Watching Scheffler hack out of the rough from close enough to catch his divot will stick in my memory longer than it takes for the umpteenth free cocktail to exit the system of those in luxury suites elevated from the action.

I spend every day thinking and writing about my municipal golf tour, and the places that stick to my soul weren’t where I spent hundreds of dollars—Torrey Pines, Bethpage, Chambers, Memorial Park—but rather ones like the cash-only, one-employee-run muni in Marfa, Texas, or Sioux City, Iowa, where I paid $20 and met a retired firefighter on his last round before a surgery to remove a cancerous mass.

The newest, priciest technology isn’t the author of great memories either. Most of my clubs are over a decade old. My eight iron is chipped from desert waste areas in Arizona and New Mexico. There’s a large dent in the bottom of my sun-faded golf bag. But if saving thousands of dollars on those upgrades allows more opportunities to meet strangers like Ashton at a course that costs less than $40 to play, then I’ll carry outdated equipment for life.

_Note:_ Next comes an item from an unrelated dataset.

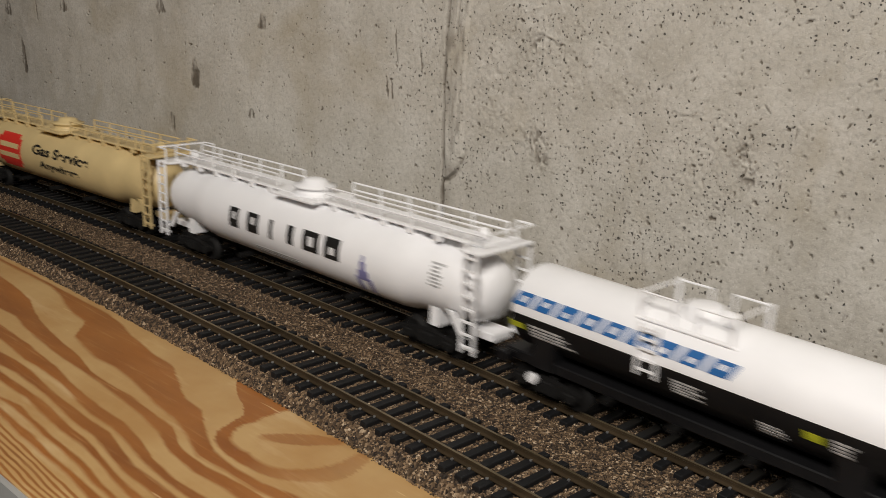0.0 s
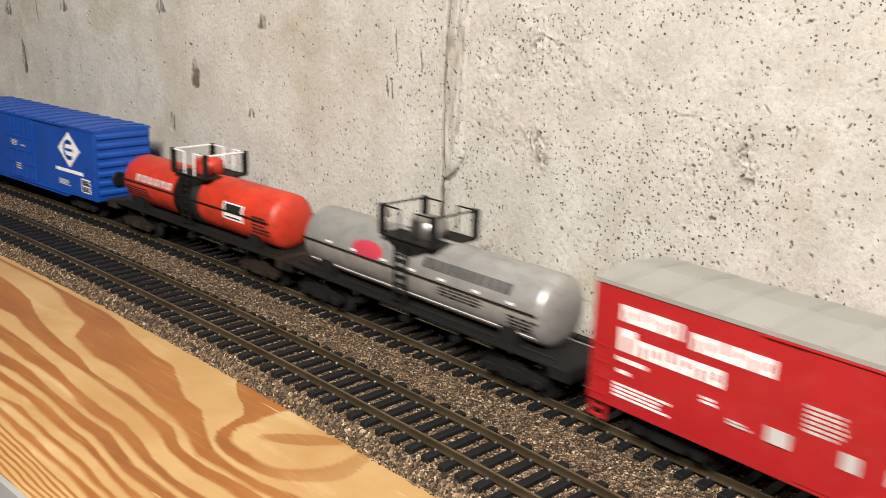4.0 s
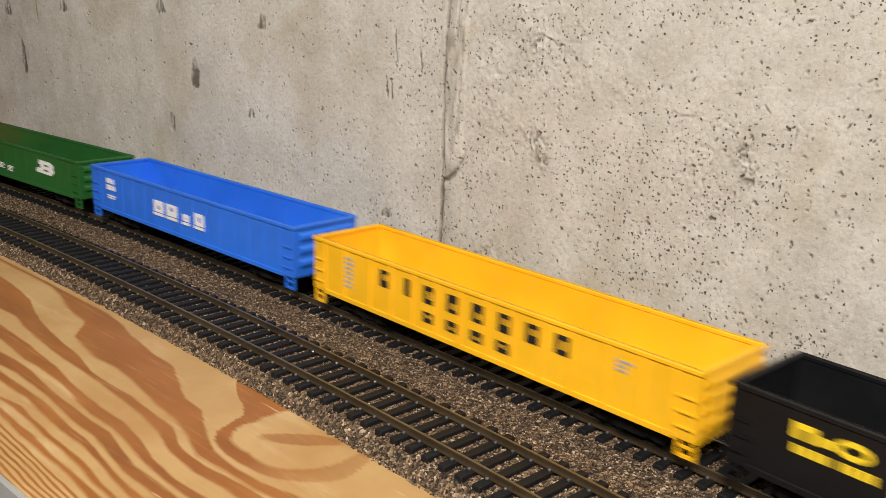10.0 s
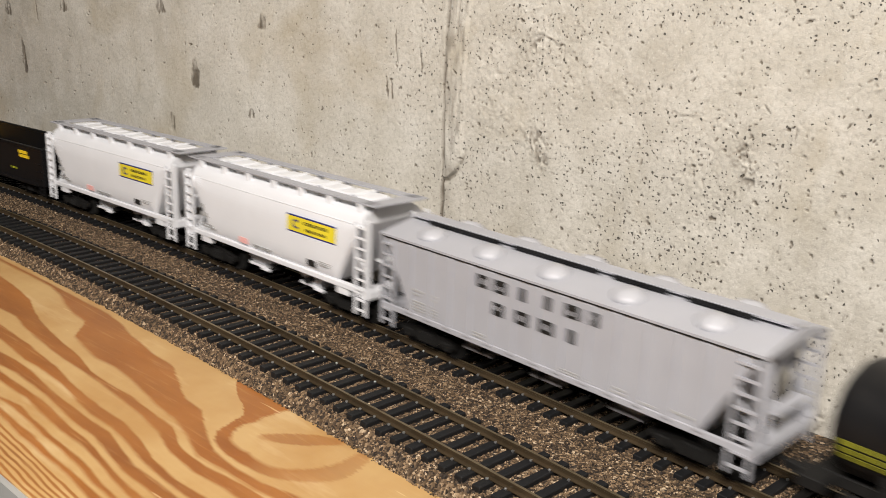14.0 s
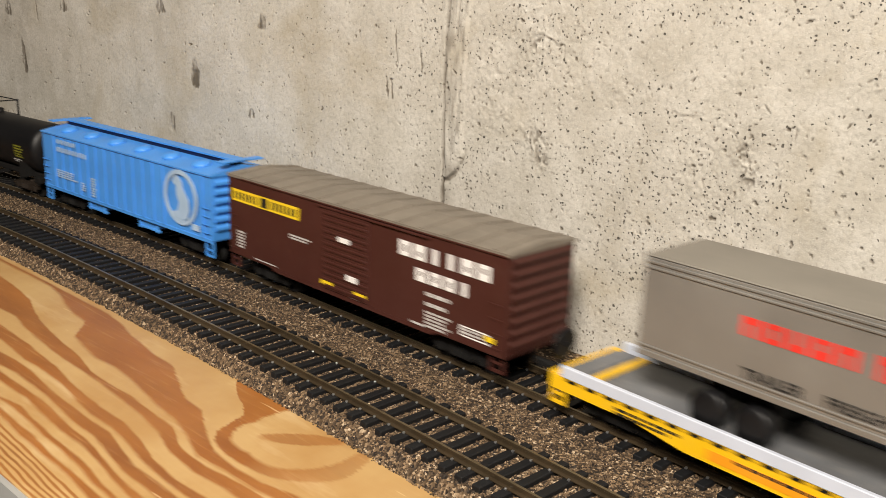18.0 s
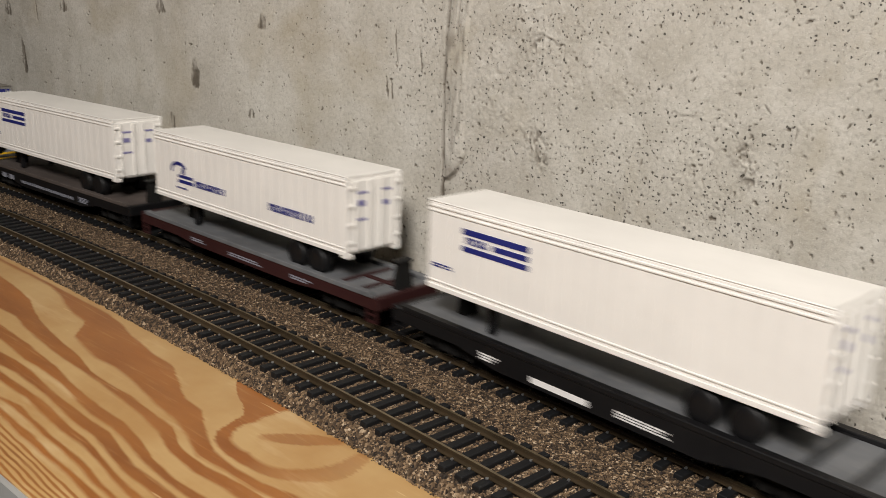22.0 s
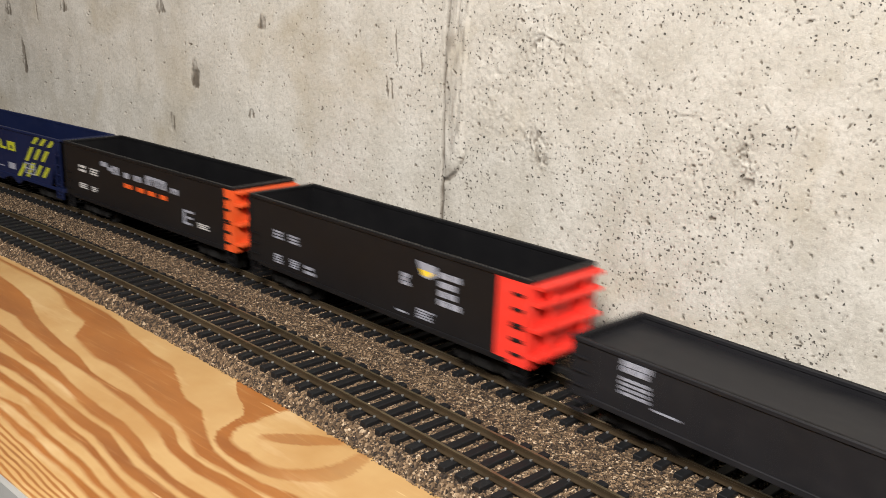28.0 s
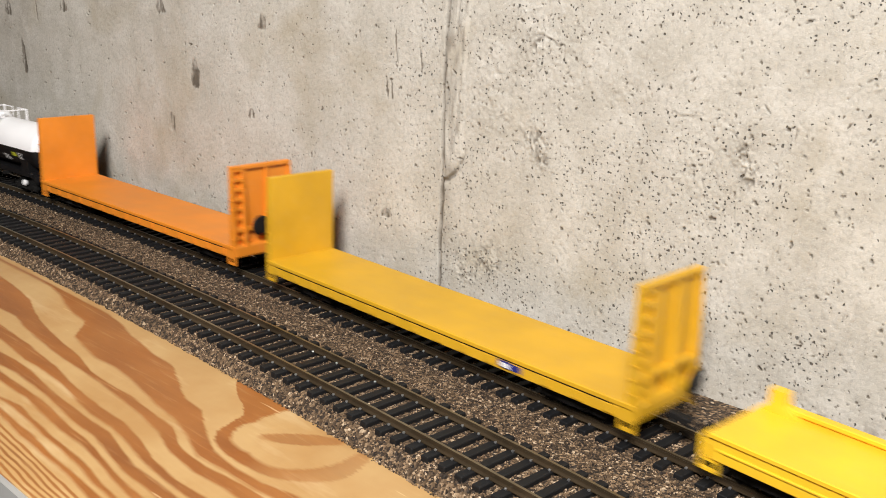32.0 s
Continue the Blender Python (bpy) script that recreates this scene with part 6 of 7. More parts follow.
# dark blue open hopper
NAVY = paint("navy_blue_paint", (0.0045, 0.009, 0.040), 0.55)
car = thing("hopper_car", "navy blue open hopper car with yellow slanted stripes", "model train car", "cars of the model train")
HL = 82.5
for s in (-1, 1):
    prof = [(-HL + 13, 12.5), (-HL + 1, 39), (-HL + 1, 41.6), (HL - 1, 41.6), (HL - 1, 39), (HL - 13, 12.5), (40, 12.5), (32, 8.0), (24, 12.5), (12, 8.0), (0, 12.5), (-12, 8.0), (-24, 12.5), (-32, 8.0), (-40, 12.5)]
    part("side", prism(bmesh.new(), prof, s * 16.4, s * 17.4, "y"), NAVY, car)
    part("top_rail", box(bmesh.new(), -HL, HL, s * 18.0, s * 16.2, 40.4, 42.0, 0.3), NAVY, car)
    part("top_rail", box(bmesh.new(), s * HL, s * (HL - 1.6), -16.2, 16.2, 40.4, 41.9, 0.3), NAVY, car)
    part("slope_sheet", prism(bmesh.new(), [(s * (HL - 1.2), 41), (s * (HL - 2.4), 41), (s * (HL - 30), 14), (s * (HL - 28), 13)], -16.4, 16.4, "y"), NAVY, car)
    part("side_sill", box(bmesh.new(), -HL + 1, HL - 1, s * 17.6, s * 16.6, 11.4, 13.2, 0.2), NAVY, car)
    for y in (-1, 1):
        ladder(car, NAVY, s * (HL - 3.2), 7, 41, 6, 5.0, y * 16.8, 0 if y < 0 else 180)
    part("end_sill", box(bmesh.new(), s * (HL - 6), s * HL, -16.8, 16.8, 10.8, 13.2, 0.3), NAVY, car)
    for y in (-1, 1):
        part("end_post", rod(bmesh.new(), (s * (HL - 2), y * 11, 13), (s * (HL - 3), y * 11, 40), 0.8, 6), NAVY, car)
part("floor", box(bmesh.new(), -HL + 28, HL - 28, -16.4, 16.4, 13.2, 14.0), NAVY, car)
for x in (-36, -12, 12, 36):
    part("hopper_gate", prism(bmesh.new(), [(x - 9, 13), (x + 9, 13), (x + 3.5, 6.4), (x - 3.5, 6.4)], -11, 11, "y"), NAVY, car)
for x0, x1, shape_ in ((-20.6, -12.2, "q"), (-11.0, 0.0, "p"), (1.3, 9.2, "q"), (12.9, 14.9, "i"), (22.3, 31.6, "q")):
    decal(car, "letter_block", LIME_INK, blocks(x0, 28.0, x1, 33.6, 1, 0.06, 0.40 if x1 - x0 > 3 else 0, shape_), -17.4)
decal(car, "letter_block", LIME_INK, [(14.9, 28.0, 20.2, 29.6)] + blocks(1.2, 22.7, 9.5, 24.7, 4, 0.25, 0), -17.4)
decal(car, "data_print", FADED_INK, lines(-30.3, 16, -24.9, 19.6, 4, 141) + lines(-20, 16.8, -12.9, 19.8, 4, 142) + lines(-11.3, 16.2, -2.8, 19.4, 3, 143) + [(22.1, 16.6, 30, 20.4)] + lines(10, 16.6, 18, 17.6, 1, 144), -17.4)
for z1, z0, starts, drift in ((40.3, 35.8, (-77.8, -68.9, -60.6), 5.4), (33.4, 26.4, (-70.6, -62.1), 6.2), (33.7, 24.4, (-53.7,), 7.8), (23.8, 16.9, (-70.6, -62.6), 6.2), (24.2, 14.6, (-54.3,), 8.4), (22.4, 13.4, (-44.2,), 8.6)):
    for x in starts:
        shape(car, "yellow_stripe", LIME_INK, [(x, z1), (x + 3.3, z1), (x + 3.3 + drift, z0), (x + drift, z0)], -17.4)
        shape(car, "yellow_stripe", LIME_INK, [(-x, z1), (-x - drift, z0), (-x - drift - 3.3, z0), (-x - 3.3, z1)], -17.4)
decal(car, "data_panel", FADED_INK, [(42.3, 16.6, 53.3, 17.2), (42.3, 22.6, 53.3, 23.2), (42.3, 17.2, 43, 22.6), (52.6, 17.2, 53.3, 22.6), (47.4, 17.2, 48.2, 22.6), (43, 19.6, 52.6, 20.2)], -17.4, 0.2)
running_gear(car, HL, HL * 0.72)
couple(car, 3597.5, HL * 0.72)


# ---- covered hoppers ----
def loft(bm, rings, smooth=True):
    """Skin a row of closed rings of points."""
    vs = [[bm.verts.new(p) for p in r] for r in rings]
    n = len(vs[0])
    for a, b in zip(vs, vs[1:]):
        for i in range(n):
            j = (i + 1) % n
            f = bm.faces.new((a[i], a[j], b[j], b[i]))
            f.smooth = smooth
    bm.faces.new(vs[0][::-1])
    bm.faces.new(vs[-1])
    bmesh.ops.recalc_face_normals(bm, faces=bm.faces[:])
    return bm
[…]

I hiked up to the elevated first tee box on my way out, taking in one of the best views on the PGA Tour. In front of me, volunteers packed away the metal tee markers, clinking them together in a stack.

My day at the Riviera joined forces with my 50-state muni tour to teach me the same lesson: the cheapest experiences in golf are often the most memorable. I wish the industry at large would catch up to this reality.